Re: Is There Still a Future for 240Hz+ IPS panels in 2026?
Posted: 01 Mar 2026, 07:59
I think we're aligned that overshoot, consistency, and curve shape all matter. However, my question is strictly about a fixed refresh rate, fixed FPS, and the best usable overdrive with no visible overshoot, for example in a competitive FPS like Overwatch running at constant 240 FPS, not in an application where I'll be switching between 240FPS games and low FPS games.Chief Blur Buster wrote: ↑28 Feb 2026, 14:58There are GtG curve shapes, and GtG heatmaps, where refresh rate compliance 100% looks worse than refresh rate compliance of 75%.
LCD GtG is often a curve that looks like this:
. . . .
In that situation, refresh rate compliance directly reflects whether the panel can physically complete pixel transitions within the 4.17 ms refresh window at 240 Hz, right?
If one panel achieves ~80% compliance, most transitions complete within the refresh interval, so pixels reach their intended value before the next frame, resulting in motion clarity "closer" to true 240 Hz behavior.
If another otherwise similar panel, still at fixed 240 Hz and optimal overdrive with no overshoot, only achieves ~30–40% compliance, then most transitions extend beyond the refresh interval. This means pixels are still transitioning when the next frame arrives, which should produce more trailing and reduced motion clarity.
So in this controlled scenario, is it correct to say that the panel with higher refresh rate compliance will objectively produce clearer motion, simply because more transitions complete within the refresh window?

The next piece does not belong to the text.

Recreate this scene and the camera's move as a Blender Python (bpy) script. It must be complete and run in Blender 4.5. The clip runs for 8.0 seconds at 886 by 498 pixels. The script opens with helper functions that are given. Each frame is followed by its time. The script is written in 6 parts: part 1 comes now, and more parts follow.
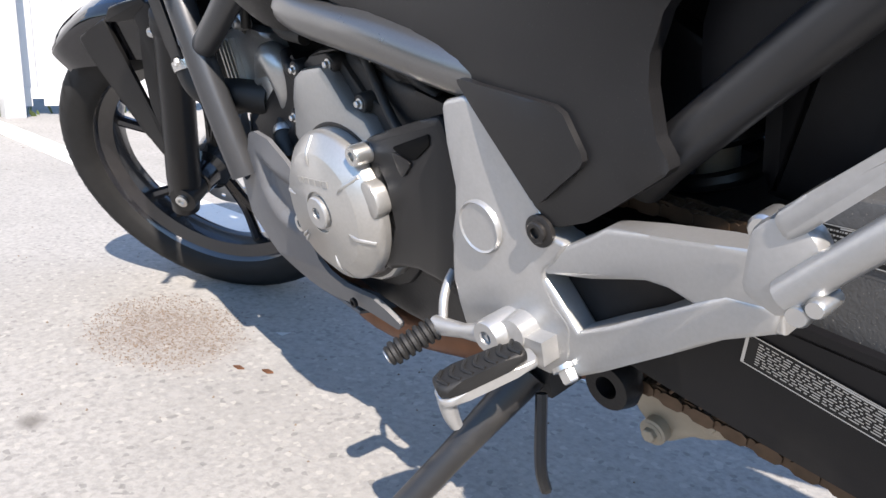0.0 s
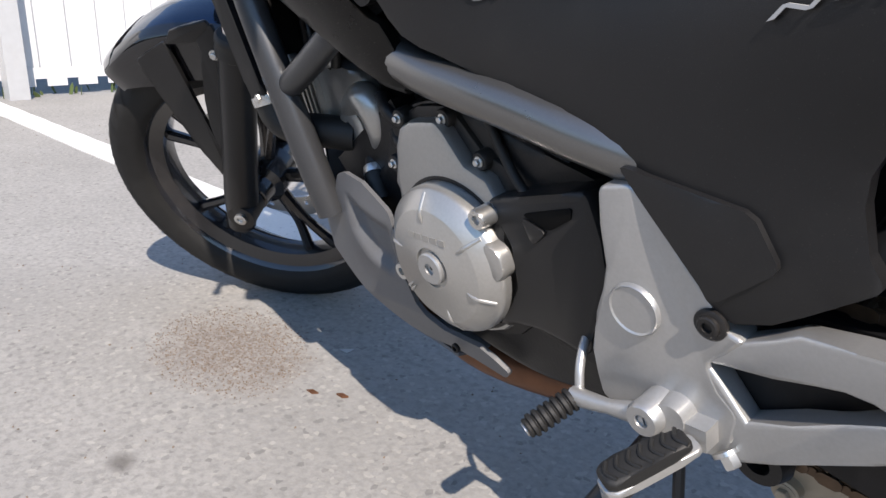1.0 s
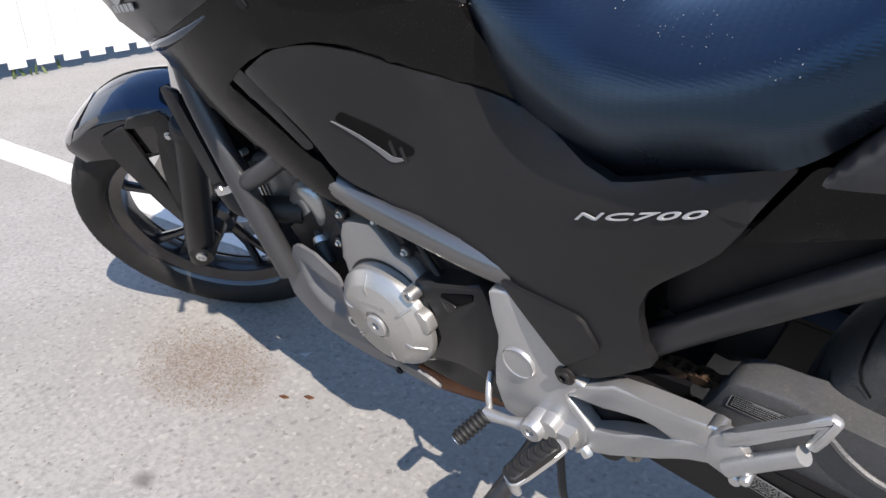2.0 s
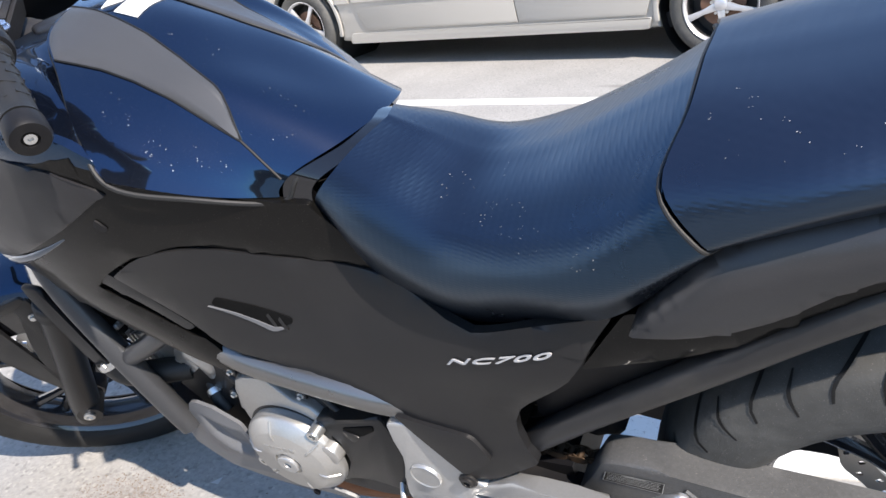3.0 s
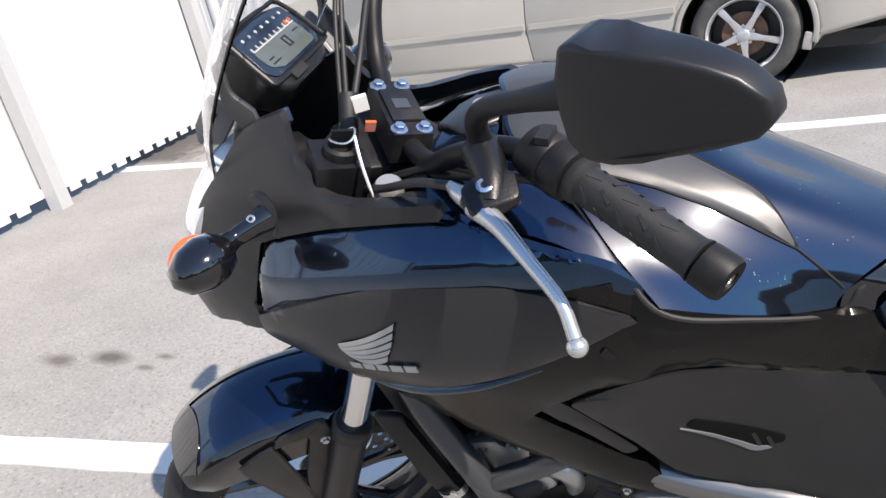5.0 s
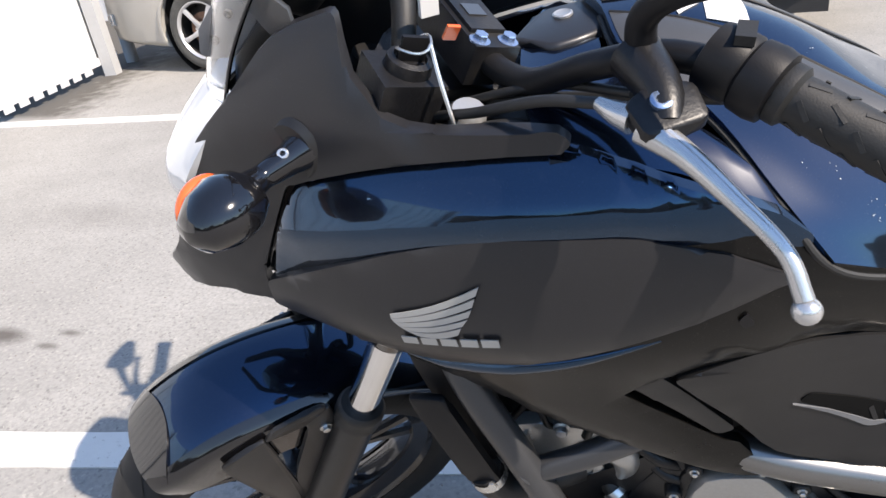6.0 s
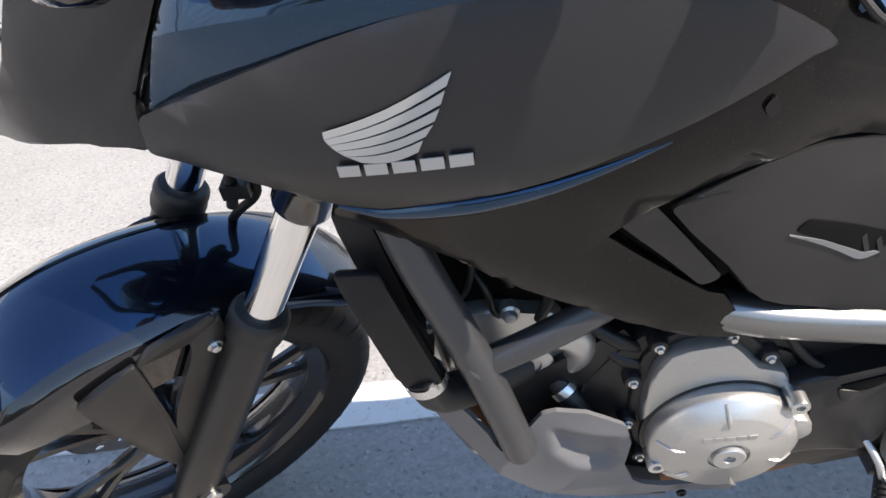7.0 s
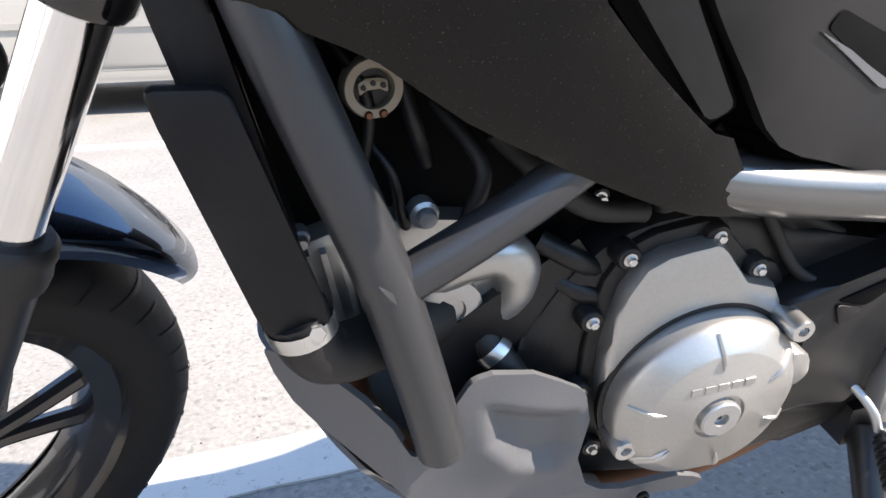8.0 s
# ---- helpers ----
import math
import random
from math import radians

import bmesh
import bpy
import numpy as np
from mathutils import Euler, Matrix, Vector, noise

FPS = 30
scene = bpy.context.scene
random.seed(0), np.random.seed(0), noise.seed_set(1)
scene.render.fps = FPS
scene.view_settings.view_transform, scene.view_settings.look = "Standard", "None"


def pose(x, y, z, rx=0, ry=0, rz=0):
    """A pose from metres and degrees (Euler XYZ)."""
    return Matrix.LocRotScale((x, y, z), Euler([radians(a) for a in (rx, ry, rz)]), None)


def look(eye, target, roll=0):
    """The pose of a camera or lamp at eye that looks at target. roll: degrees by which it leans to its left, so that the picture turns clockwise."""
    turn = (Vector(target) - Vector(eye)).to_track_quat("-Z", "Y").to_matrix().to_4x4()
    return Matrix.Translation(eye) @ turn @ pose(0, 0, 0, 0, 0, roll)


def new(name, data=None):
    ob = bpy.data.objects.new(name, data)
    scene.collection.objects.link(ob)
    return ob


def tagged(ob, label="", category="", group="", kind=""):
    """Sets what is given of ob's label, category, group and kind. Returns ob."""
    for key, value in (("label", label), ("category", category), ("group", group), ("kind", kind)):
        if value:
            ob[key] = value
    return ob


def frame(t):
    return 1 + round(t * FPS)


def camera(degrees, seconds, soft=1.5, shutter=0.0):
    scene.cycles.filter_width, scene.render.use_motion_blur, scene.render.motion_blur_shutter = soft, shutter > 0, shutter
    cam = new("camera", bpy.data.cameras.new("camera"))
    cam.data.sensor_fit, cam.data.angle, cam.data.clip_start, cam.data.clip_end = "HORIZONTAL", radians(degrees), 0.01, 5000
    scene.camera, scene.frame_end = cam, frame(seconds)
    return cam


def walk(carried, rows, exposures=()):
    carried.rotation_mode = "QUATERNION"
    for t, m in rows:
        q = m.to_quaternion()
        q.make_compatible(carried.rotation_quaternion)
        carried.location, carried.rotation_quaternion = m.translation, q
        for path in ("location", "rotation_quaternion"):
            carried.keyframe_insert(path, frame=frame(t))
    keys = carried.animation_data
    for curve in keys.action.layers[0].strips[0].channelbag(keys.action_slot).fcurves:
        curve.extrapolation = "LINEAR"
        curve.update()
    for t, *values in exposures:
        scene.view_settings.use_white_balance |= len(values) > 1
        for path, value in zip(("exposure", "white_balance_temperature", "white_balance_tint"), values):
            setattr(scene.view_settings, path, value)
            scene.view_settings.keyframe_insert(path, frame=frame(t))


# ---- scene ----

For example, if one display achieves ~60% compliance and another only ~20%, with both having clean overdrive and no overshoot, the 60% panel would objectively deliver clearer motion, correct?
I understand that refresh rate compliance alone doesn’t tell the whole story, and that the full GtG heatmap and full OSRTT data are important to evaluate overall behavior. But at a fixed refresh rate, compliance still seems to be a direct indicator of how fully the refresh rate is physically utilized.
Let's look at the two screenshots below, it will help me understand better. We agree that this MSI is "bad" here, right? (I remind you, I'm talking about stable 240Hz/240fps use on a game like Overwatch.) Here, the OD Fast is the "best OD," because the next one, which is the last OD, has too much visible overshoot.

Here, the Zowie seems better, right? 50% R.R.C and "inverse ghosting rate" only at 1.8%, technically, in stable 240hz/240fps use, the Zowie is "better" if we base ourselves on this metric, right?

If my reasoning is still wrong and incorrect, please explain why using the two images above, and what exactly should we look at in these images to know if it's "good or not"?